Some Key Terms for Incident Management

Introduction Incident Management is an important aspect of network management and control solutions. It deals with the reporting, inspection, correlation, and management of events within the network where those events have a negative effect on the network's ability to forward traffic in an optimal way. Incident management extends to include actions taken that work toward recovery of optimal network behavior. A number of work efforts within the IETF seek to provide components of an Incident Management system, such as YANG models or management protocols. It is important that a common terminology is used so that there is a clear understanding of how the elements of the management and control solutions fit together, and how the incidents will be handled. This document sets out some key terms that are fundamental to a common understanding of Incident Management.

Terminology The terms are presented below in an order that is intended to flow such that it is possible to gain understanding reading top to bottom.

Resource:

A component or commodity that can be used in a valuable way in the performance of some activity.

State:

A particular condition that something is in (at a specific time).

Change:

A modification to the state of a resource in time.

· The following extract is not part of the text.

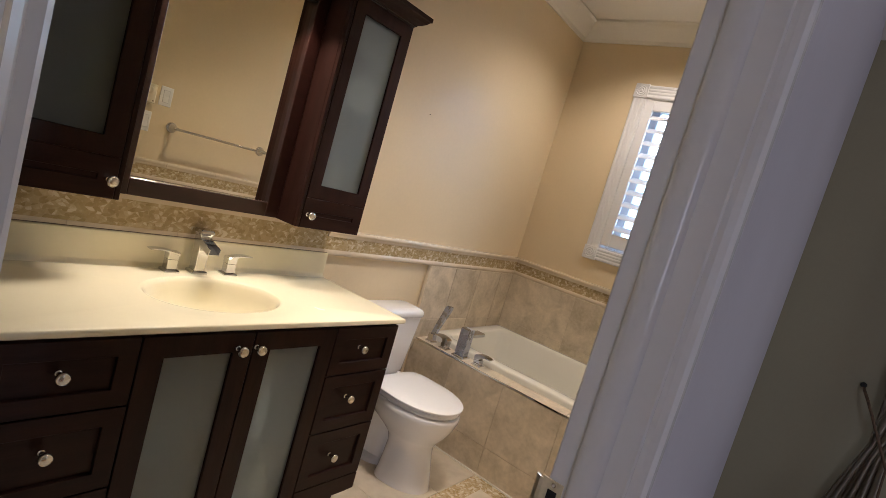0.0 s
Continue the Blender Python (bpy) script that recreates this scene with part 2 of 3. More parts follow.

Most changes are not noteworthy (and are not relevant).
Perception of change depends upon the sampling rate/accuracy/detail and perspective.

Occurrence:

A particular relevant change.

The change is potentially without a plan or intent.
An occurrence may be an aggregation or abstraction of smaller occurrences.
Applies to all scales and scopes, i.e., is essentially fractal (can recurse indefinitely).
Note that occurrence is used here with respect to the temporal dimension.

Event:

The state modification in an occurrence.

Compared with a change which is over a period of time, an event happens at a measurable instant.

Incident:

An event that has a negative effect that is not as required/desired.

Problem:

A state regarded as undesirable that needs to be dealt with and overcome.

There is a need to change to a desirable/appropriate state.
Note that there is a historic aspect to this. The current state may be operational, but there was a failure that is unexplained and therefore the network is in a state of unexplained recent failure which, although the network has recovered, is a problem.
Note that whilst a problem is unresolved it requires attention. A record of a resolved problem may be maintained in a log of history.
Note that the network may be in a state which is considered to be a problem from several perspectives (e.g., there is loss of light causing services to fail). A state change (so that the light recovers) may cause the problem to be resolved from one perspective (the services have are now operational) but may still leave the problem as unresolved from another perspective (because the loss of light has not been explained). There can be further developments (the reason for the temporary loss of light is traced to a microbend in the fiber that is repaired) that cause another problem to be resolved. But this leaves a final problem still unresolved (why did the microbend occur in the first place?).

Alert:

The indication of the potential existence of a problem

Notification:

Communication of a state change.

May be an alert.

Alarm:

An indication to a human operator highlighting the potential presence of a problem.

The alarm state change is an event.

Transient:

A state, considered as a problem, that persists for a limited amount of time before becoming resolved without direct action by an operator or control system.

Intermittent:

A state that is not maintained, but keeps occurring in some meaningfully short time frame.

Cause:

The activity, event, etc. that gives rise to an (undesired) event, condition, or behavior.

Detect:

To notice the presence of something (state, activity, form, etc.).

Hence also to notice a change (from the perspective of the viewer).

Condition:

The state of something with regard to its working order.

Here, this term is used where the state is an issue with operation. For example, "signal degraded" is a condition that indicates an issue with the operation.

Security Considerations This document specifies terminology and has no direct effect on the security of implementations or deployments. However, protocol solutions and management models need to be aware of several aspects:

The exposure of information pertaining to incidents may make available knowledge of the internal workings of a network (in particular its vulnerabilities) that may be of use to an attacker.
Systems that generate management information (messages, notifications, etc.) when incidents occur, may be attacked by causing them to generate so much information that the management system is swamped an unable to properly manage the network.
Reporting false information about incidents (or masking reports of incidents) may cause the management system to function incorrectly.

Privacy Considerations In general, Incident Management will not expose information about end-user activities or user data. The main privacy concern is for a network operator to keep control of all information about incidents to protect their privacy and the details of how they operate their network.

IANA Considerations This document makes no requests for IANA action.